All Creatures Great & Small
If anyone, Catholic or otherwise, knows one aspect of Saint Francis of Assisi’s life, that aspect is probably his association with nature. Countless artworks show him with birds on his hands or shoulders, recalling the story of his preaching to the birds, and often with other animals gathered at his feet, sometimes including a wolf in memory of the wolf of Gubbio. He is known for addressing these creatures, and even inanimate elements, as “Brother” and “Sister.”
How does Francis’s love for nature fit into his overall message and mission? To dismiss this love as mere sentimentality would be to make the same mistake as his contemporaries, seeing only his unusual outward actions and not the mystical flame of love animating them from within.
Natural Love
A difficulty for Catholics today is that, in our present culture, “the environment” is so often thought of as something separate from, or even opposed to, the social and spiritual needs of human beings. This way of thinking, however, would never even have occurred to Saint Francis. For him, all creatures had sprung from the hand of God just as he himself had, and were therefore his brothers and sisters, entitled to his respect and love.

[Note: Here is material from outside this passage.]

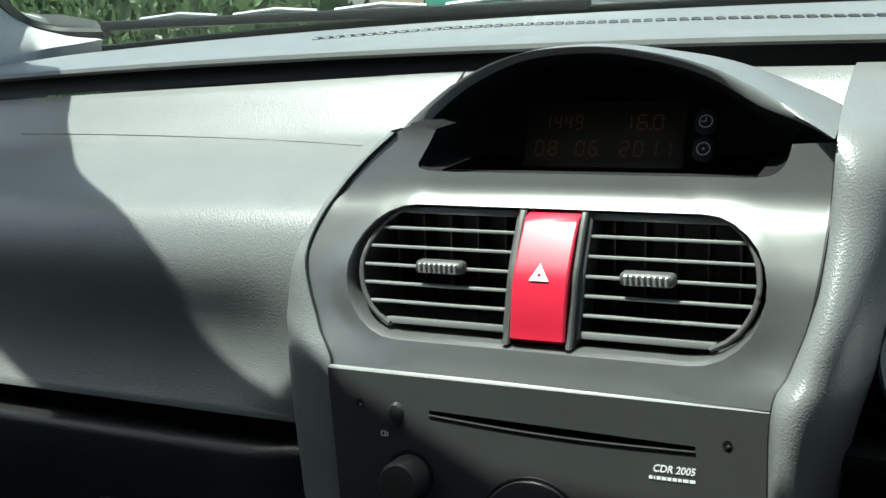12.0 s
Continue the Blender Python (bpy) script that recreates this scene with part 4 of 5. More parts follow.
def centre_console():
    c = thing("centre_console", "satin grey metallic centre fascia with rounded vent opening", "centre console")
    left = [(q[0], q[1]) for q in spline(CON_LEFT, 6) if q[1] > -0.0634]
    right = [(q[0], q[1]) for q in spline(CON_RIGHT, 6) if q[1] > -0.0634]
    out = [(-0.4394, -0.0634), (-0.2313, -0.0636)] + right + EAR_R + [(x, 0.0283) for x in np.linspace(-0.250, -0.392, 14)] + EAR_L + left[::-1]
    seen = []
    for q in out:
        if not seen or math.dist(q, seen[-1]) > 4e-4:
            seen.append(q)
    vent = stadium(-0.4390, -0.2362, -0.0492, 0.0128)
    near = np.array(vent)

    def place(x, z):
        e = float(np.min(np.hypot(near[:, 0] - x, near[:, 1] - z)))
        return (x, face_y(z) - 0.0022 * math.exp(-(e / 0.006) ** 2), z)
    fascia = part("fascia", holed(seen, [vent], place, 0.006), M_FASCIA, c, "satin grey metallic fascia", angle=60)
    rows = []
    mx, mz = -0.3376, -0.0182
    for k, dy in ((0.0, 0.0), (0.012, 0.0012), (0.024, 0.0045), (0.034, 0.012), (0.04, 0.055)):
        rows.append([(x + (mx - x) * k * (0.0315 / max(abs(mx - x), 0.0315)), face_y(z) - 0.0022 + dy, z + (mz - z) * k * 1.6) for x, z in vent])
    part("vent_lip", sheet(rows, closed=True), M_FASCIA, c, angle=70)
    part("vent_backing", block(-0.455, -0.23, 0.236, 0.240, -0.06, 0.0125), M_BLACK, c)
    # shelf in front of the display, coloured dark for the recess shade
    xs = np.linspace(-0.4120, -0.2410, 24)
    part("shelf", sheet([[(x, y, z) for x in xs] for y, z in ((0.2076, 0.0281), (0.2086, 0.0281), (0.2105, 0.0262), (0.2560, 0.0240))]), M_HOOD, c, "floor in front of the display, its shade put into a dark colour", angle=60)
    rim = spline(HOOD2, 8)
    # ear wall in black, standing for the shade inside the recess
    part("right_ear", sheet([[(x, face_y(z) + dy, z + dz) for x, z in EAR_R] for dy, dz in ((0.0, 0.0), (0.002, 0.001), (0.06, 0.004))]), M_PIT, c, "dark side of the display recess, blackened to stand for its shade")
    # display hood
    back = [np.array((CAR_X + (q[0] - CAR_X) * 1.0, 0.365, 0.060 + (q[2] - 0.068) * 0.55)) for q in rim]
    inner = [np.array((q[0] + (CAR_X - 0.002 - q[0]) * 0.07 * k, q[1] + 0.004 * k, q[2] - 0.0035 * k)) for q in rim for k in (0.15 + 0.85 * step01(-0.2132, -0.2450, q[0]),)]
    rows = [inner, [q * 0.35 + p * 0.65 + np.array((0, -0.0012, 0)) for q, p in zip(inner, rim)], rim]
    for t in (0.05, 0.2, 0.5, 1.0):
        rows.append([p + (q - p) * t + np.array((0, 0, 0.008 * math.sin(math.pi * t))) for p, q in zip(rim, back)])
    part("display_hood", sheet(rows), M_SMOOTH, c, "smooth grey hood over the display", angle=60)
    panel = [np.array((CAR_X - 0.004 + (q[0] - CAR_X) * 0.86, 0.2755 + (z - 0.018) * 0.47, z)) for q, z in ((q, 0.018 + (q[2] - 0.030) * 1.02) for q in rim)]
    rows = [[p + (q - p) * t for p, q in zip(inner, panel)] for t in np.linspace(0, 1, 7)]
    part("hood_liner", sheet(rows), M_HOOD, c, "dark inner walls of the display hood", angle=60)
    part("display_panel", holed([(q[0], q[2]) for q in panel][::-1] + [(-0.2420, 0.012), (-0.4360, 0.012)][::-1], [], lambda x, z: (x, 0.2755 + (z - 0.018) * 0.47 + 0.0005, z), 0.05), M_PIT, c, smooth=False)
    # grained rolls either side
    for line, w, s in ((CON_LEFT, lambda z: 0.046 - 0.034 * step01(-0.075, 0.01, z), -1), ):
        pts = spline(line, 6)
        rows = []
        for t in np.linspace(0, 1, 10):
            row = []
            for x, z in pts:
                a = t * math.pi / 2
                row.append((x + s * w(z) * math.sin(a), face_y(z) - 0.0015 + 0.042 * (1 - math.cos(a)) ** 1.0, z))
            rows.append(row)
        rows.insert(0, [(x - s * 0.0008, face_y(z) + 0.02, z) for x, z in pts])
        part("side_roll", sheet(rows), M_DASH, c, "grained roll beside the fascia", angle=60)
    # the grained roll between the fascia and the dials
    rows = []
    pts = spline([(*q, face_y(q[1])) for q in CON_RIGHT] + [(-0.2130, 0.0560, 0.240), (-0.2130, 0.0660, 0.290), (-0.2130, 0.0720, 0.330), (-0.2130, 0.0755, 0.360)], 6)
    for t in np.linspace(0, 1, 14):
        row = []
        for x, z, y in pts:
            xb = float(np.interp(z, [-0.14, -0.085, -0.058, -0.032, -0.006, 0.026, 0.044, 0.0755], [-0.210, -0.200, -0.1925, -0.1885, -0.1825, -0.1695, -0.1665, -0.155]))
            yb = max(float(np.interp(z, [-0.14, -0.058, -0.006, 0.026, 0.044, 0.0755], [0.222, 0.224, 0.230, 0.246, 0.26, 0.36])), y + 0.004)
            bulge = 0.010 * step01(0.06, 0.03, z) + 0.010 * step01(0.02, -0.07, z)
            row.append((x + (xb - x) * t, y - 0.0015 + (yb - y) * t ** 1.6 - bulge * math.sin(math.pi * t) ** 0.8, z))
        rows.append(row)
    rows.insert(0, [(x - 0.0008, y + 0.02, z) for x, z, y in pts])
    rows.append([(q[0] + 0.001, q[1] + 0.03, q[2]) for q in rows[-1]])
    for edge in (CON_LEFT, CON_RIGHT):
        part("seam", tube([(x, face_y(z) - 0.0012, z) for x, z in spline(edge, 6)], 0.0007, 8), M_BLACK, c, "dark gap along the fascia")
    part("middle_roll", sheet(rows), M_DASH, c, "grained roll between fascia and dials", angle=60)
    # the other ear wall, with the same shade put into its black
    part("left_ear", sheet([[(x, face_y(z) + dy, z + dz) for x, z in EAR_L] for dy, dz in ((0.0, 0.0), (0.002, 0.001), (0.06, 0.004))]), M_PIT, c, "dark side of the display recess, blackened to stand for its shade")
    # display
    disp = thing("clock_display", "dim amber display, almost unlit, with two round buttons", "display", pose(-0.340, 0.2755 + (0.0405 - 0.018) * 0.47 - 0.0005, 0.0405, 64.8, 0, 0))
    part("screen_frame", prism(rounded(-0.0400, 0.0480, -0.0185, 0.0185, 0.002), -0.001, 0.0008), M_BLACK, disp)
    part("screen", prism(rounded(-0.0375, 0.0455, -0.0160, 0.0160, 0.001), 0.0, 0.0012), M_DISP, disp, "dark amber glass")
    for text, xa, xb, ya, yb in (("1449", -0.0310, -0.0065, 0.0030, 0.0110), ("16.0", 0.0130, 0.0385, 0.0030, 0.0110), ("08", -0.0340, -0.0190, -0.0120, -0.0040), ("06", -0.0110, 0.0040, -0.0120, -0.0040), ("2011", 0.0135, 0.0435, -0.0120, -0.0040)):
        wide = (xb - xa) / len(text.replace(".", ""))
        k = 0
        for ch in text:
            bm = bmesh.new()
            if ch == ".":
                prism(circle(xa + wide * k - 0.0006, ya + 0.0004, 0.0006, 8), 0.0013, 0.0014, bm=bm)
            else:
                segments(bm, ch, xa + wide * k, xa + wide * (k + 1) - 0.0006, ya, yb, 0.0013)
                k += 1
            part("figure", bm, M_DSEG, disp, smooth=False)
    for k, y in enumerate((0.0075, -0.0077)):
        b = part("button", prism(rounded(0.0525, 0.0635, y - 0.0072, y + 0.0072, 0.005), -0.0005, 0.0016, 0.0008), M_BTN, disp)
        bm = sheet([[(0.058 + r * math.cos(a), y + r * math.sin(a), 0.0018) for a in np.linspace(0, 2 * math.pi, 28, endpoint=False)] for r in (0.0030, 0.0037)], closed=True)
        if k == 0:
            bar(bm, 0.058, y, 0.058, y + 0.0024, 0.0006, 0.0016, 0.0018)
            bar(bm, 0.0556, y, 0.058, y, 0.0006, 0.0016, 0.0018)
        else:
            prism(circle(0.058, y, 0.0007, 10), 0.0016, 0.0018, bm=bm)
        part("sign", bm, M_WHITE, b, smooth=False)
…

G.K. Chesterton, in his biography of Saint Francis, expands on this line of thought. “St. Francis was not a lover of nature,” Chesterton says, in the sense of a vague or naïvely romantic “sort of sentimental pantheism.” Rather, his all-embracing love of God translated naturally into love for everything God had made: “He wanted to see each tree as a separate and almost a sacred thing, being a child of God and therefore a brother or sister of man.” Francis’s attitude could be understood as an echo of the look of love that God gave His world when it was newly made: “And God saw everything that he had made, and behold, it was very good” (Gen 1:31).
Canticles of Creation
The most iconic example from Francis’s life may be his “Canticle of the Sun” or “Canticle of the Creatures.” He composed this exalted hymn in his last year on earth, ravaged by sickness and pain, his failing eyes no longer able to see the beauty around him. Amid these sufferings, the saint gathered everything he had contemplated in the preceding years into a song of praise from the depths of his heart. Like the three young men in the fiery furnace (Daniel 3:29-68), he invited all his brothers and sisters in the natural world to join him in praising God.
Seen in this light, Francis’s example offers a valuable lesson to our time. Like him, we are called to receive the world from God’s hand, not as simply a set of resources, obstacles, or substances with no significance, but as a wondrous gift to be cherished. Pope Francis, in his 2015 encyclical Laudato Si’—which takes its name from the first words of the Canticle of the Creatures, meaning “Praise be to you”—describes this spirit in which his namesake approached the world: “Saint Francis, faithful to Scripture, invites us to see nature as a magnificent book in which God speaks to us and grants us a glimpse of his infinite beauty and goodness” (LS §12).
A Spirit of Wonder
Furthermore, this love and reverence for nature, far from being opposed to human interests, is closely bound up with them: “He [Saint Francis] shows us just how inseparable the bond is between concern for nature, justice for the poor, commitment to society, and interior peace” (LS §10). Francis’s love, imitating the love of Christ, encompassed all his human brothers and sisters and all the extended family of non-human creatures, recognizing that God made them for harmony and interdependence. That Saint Francis, the saint of mercy who had such great devotion to the poor, should also have had such love for nature illustrates that care for God’s creation is an important way of serving our fellow human beings, especially those in most need.
Receiving the natural world with respect and love can not only enrich our earthly lives but bring us closer to God. For instance, at the Shrine of Our Lady of Guadalupe in La Crosse, the landscape of the Wisconsin bluff country has been carefully incorporated and preserved, and gardens cultivated throughout the grounds. The pilgrim’s contemplation is thus surrounded and supported by the beauty of God’s handiwork, lifting up the heart and mind to Him.
We might not be used to thinking of care for nature as an element of sanctity, but for Saint Francis, anything that God loved deserved his own love. Seeing all creatures this way, as so many members of one great family, he could regard them with delighted wonder and sincere affection, even in his deepest sufferings. Through his intercession, may we cultivate a spirit of wonder at Our Lord’s world, and out of that wonder, approach it with reverent love.